Short exercise
Give the number of lines in this listing that contain the word "with", and nothing else.

-- -- --

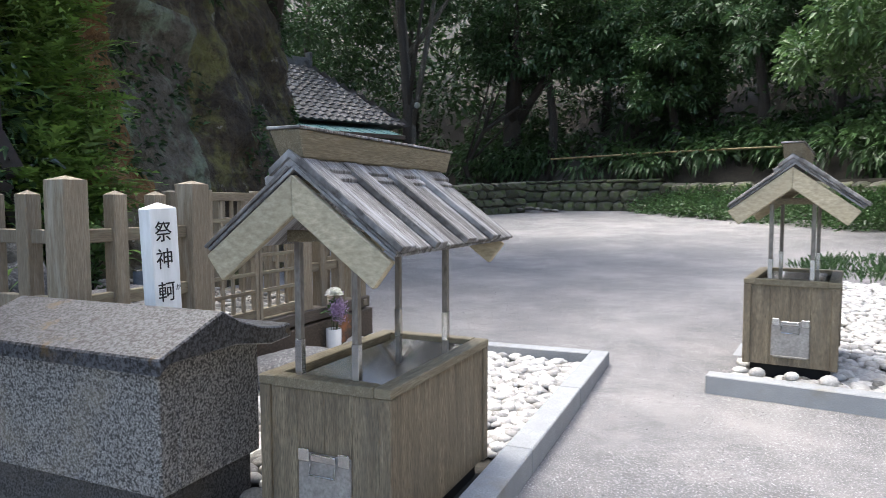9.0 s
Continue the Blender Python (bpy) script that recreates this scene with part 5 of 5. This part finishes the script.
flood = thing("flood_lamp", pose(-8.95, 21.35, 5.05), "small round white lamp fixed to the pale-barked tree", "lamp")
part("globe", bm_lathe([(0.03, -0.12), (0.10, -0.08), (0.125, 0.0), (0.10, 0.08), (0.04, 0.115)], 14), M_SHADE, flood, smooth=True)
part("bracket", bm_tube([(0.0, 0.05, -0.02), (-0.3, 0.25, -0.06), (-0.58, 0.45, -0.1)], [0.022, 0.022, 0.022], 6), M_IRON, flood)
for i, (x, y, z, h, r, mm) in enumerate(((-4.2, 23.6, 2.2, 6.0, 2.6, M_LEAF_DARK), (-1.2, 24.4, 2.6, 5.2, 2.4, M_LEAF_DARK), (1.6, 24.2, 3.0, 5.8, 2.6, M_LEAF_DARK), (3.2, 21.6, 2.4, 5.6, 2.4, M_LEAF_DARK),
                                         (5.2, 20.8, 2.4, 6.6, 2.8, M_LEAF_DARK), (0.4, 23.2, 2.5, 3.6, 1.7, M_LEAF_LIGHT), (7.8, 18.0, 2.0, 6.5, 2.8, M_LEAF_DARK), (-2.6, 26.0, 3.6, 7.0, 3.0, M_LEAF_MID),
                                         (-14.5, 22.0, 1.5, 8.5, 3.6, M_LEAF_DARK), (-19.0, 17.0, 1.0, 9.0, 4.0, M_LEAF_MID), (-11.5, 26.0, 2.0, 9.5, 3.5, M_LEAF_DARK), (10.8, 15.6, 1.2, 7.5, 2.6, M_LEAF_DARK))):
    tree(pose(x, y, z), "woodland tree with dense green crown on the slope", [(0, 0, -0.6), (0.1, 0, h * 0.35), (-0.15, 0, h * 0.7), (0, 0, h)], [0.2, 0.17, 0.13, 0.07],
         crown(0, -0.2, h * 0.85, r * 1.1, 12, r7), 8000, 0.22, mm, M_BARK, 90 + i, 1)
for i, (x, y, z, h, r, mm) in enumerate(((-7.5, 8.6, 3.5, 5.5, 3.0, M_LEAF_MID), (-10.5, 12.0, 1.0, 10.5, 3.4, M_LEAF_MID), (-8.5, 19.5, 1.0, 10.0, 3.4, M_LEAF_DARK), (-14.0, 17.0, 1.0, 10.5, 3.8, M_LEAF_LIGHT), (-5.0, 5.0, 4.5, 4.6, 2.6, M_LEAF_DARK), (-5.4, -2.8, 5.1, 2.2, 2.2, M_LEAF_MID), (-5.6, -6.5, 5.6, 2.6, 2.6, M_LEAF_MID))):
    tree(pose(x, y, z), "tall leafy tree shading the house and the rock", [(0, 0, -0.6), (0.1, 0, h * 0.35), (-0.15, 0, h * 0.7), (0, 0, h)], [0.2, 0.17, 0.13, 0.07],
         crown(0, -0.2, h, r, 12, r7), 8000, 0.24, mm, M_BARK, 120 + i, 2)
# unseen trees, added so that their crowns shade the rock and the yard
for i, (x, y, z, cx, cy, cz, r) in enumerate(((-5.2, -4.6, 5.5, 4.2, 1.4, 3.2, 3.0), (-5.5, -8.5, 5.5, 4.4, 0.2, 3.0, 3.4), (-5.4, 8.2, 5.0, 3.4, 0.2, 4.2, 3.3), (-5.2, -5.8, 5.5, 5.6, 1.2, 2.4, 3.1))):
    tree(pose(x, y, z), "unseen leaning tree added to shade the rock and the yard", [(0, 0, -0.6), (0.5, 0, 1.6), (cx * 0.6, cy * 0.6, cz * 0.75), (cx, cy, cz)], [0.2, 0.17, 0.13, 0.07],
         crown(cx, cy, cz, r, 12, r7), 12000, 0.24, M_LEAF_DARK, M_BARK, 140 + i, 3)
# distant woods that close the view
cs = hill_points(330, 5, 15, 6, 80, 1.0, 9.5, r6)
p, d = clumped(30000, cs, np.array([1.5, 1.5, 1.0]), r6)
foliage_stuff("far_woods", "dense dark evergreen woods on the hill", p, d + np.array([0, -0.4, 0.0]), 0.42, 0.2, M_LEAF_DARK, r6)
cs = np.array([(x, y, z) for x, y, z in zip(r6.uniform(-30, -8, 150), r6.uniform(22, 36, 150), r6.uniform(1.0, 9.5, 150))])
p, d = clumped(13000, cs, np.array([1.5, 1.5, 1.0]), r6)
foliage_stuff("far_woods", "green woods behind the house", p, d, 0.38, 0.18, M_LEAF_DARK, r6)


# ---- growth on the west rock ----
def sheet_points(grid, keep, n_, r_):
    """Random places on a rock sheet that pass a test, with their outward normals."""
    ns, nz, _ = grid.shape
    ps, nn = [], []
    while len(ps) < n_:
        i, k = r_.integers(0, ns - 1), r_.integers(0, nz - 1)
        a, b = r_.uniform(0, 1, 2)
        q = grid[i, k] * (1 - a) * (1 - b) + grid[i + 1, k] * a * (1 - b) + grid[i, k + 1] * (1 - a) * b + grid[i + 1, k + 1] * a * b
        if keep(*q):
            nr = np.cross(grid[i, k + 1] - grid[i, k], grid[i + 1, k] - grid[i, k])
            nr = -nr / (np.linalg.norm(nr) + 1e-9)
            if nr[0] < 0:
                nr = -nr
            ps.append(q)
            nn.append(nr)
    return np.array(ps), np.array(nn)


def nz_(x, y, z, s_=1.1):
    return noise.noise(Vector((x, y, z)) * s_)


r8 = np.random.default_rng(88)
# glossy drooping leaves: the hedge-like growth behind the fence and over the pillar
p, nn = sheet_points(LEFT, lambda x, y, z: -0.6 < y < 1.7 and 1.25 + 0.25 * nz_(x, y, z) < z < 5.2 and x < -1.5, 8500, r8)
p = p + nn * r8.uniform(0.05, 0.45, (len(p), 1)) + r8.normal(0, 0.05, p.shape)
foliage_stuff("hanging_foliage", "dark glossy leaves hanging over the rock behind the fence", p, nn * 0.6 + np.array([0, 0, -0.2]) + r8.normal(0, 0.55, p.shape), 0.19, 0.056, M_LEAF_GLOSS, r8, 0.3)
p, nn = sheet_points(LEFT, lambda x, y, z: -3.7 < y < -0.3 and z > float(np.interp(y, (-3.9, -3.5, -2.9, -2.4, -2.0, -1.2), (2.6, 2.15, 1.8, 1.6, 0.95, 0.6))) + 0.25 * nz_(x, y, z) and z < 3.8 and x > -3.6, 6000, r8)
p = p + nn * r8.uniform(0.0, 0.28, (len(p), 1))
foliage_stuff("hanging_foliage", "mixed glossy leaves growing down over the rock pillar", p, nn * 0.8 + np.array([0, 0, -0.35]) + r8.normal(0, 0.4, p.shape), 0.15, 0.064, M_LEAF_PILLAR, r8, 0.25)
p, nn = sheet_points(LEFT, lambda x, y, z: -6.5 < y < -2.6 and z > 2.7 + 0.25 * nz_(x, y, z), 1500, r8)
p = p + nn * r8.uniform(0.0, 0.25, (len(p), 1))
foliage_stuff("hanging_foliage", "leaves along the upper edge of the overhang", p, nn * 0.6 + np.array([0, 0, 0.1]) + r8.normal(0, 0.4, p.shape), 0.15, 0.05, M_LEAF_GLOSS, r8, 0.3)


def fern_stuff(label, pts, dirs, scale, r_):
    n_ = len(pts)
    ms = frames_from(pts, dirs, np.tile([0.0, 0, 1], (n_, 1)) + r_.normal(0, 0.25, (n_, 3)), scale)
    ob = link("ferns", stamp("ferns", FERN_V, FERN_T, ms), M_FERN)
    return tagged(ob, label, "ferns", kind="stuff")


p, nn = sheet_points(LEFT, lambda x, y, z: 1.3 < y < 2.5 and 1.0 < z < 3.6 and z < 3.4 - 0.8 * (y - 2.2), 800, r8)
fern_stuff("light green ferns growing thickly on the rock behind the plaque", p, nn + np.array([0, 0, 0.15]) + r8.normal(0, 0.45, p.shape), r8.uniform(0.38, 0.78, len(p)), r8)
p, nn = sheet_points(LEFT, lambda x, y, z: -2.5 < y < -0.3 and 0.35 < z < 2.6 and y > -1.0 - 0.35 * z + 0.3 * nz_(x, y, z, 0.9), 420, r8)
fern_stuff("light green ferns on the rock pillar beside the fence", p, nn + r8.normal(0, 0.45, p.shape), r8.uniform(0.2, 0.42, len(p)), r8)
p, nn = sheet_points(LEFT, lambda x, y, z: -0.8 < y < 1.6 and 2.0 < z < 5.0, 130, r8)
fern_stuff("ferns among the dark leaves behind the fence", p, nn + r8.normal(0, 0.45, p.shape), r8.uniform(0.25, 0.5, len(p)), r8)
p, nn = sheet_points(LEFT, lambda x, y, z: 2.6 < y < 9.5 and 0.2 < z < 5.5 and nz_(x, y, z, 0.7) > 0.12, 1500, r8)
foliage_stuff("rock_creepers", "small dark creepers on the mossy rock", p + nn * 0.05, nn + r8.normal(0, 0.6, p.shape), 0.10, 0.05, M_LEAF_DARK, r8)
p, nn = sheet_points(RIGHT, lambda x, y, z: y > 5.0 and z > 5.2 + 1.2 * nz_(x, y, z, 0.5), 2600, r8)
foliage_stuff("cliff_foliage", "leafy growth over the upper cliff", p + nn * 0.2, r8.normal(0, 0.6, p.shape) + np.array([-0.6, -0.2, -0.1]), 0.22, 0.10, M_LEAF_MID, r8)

-- -- --

Right answer
3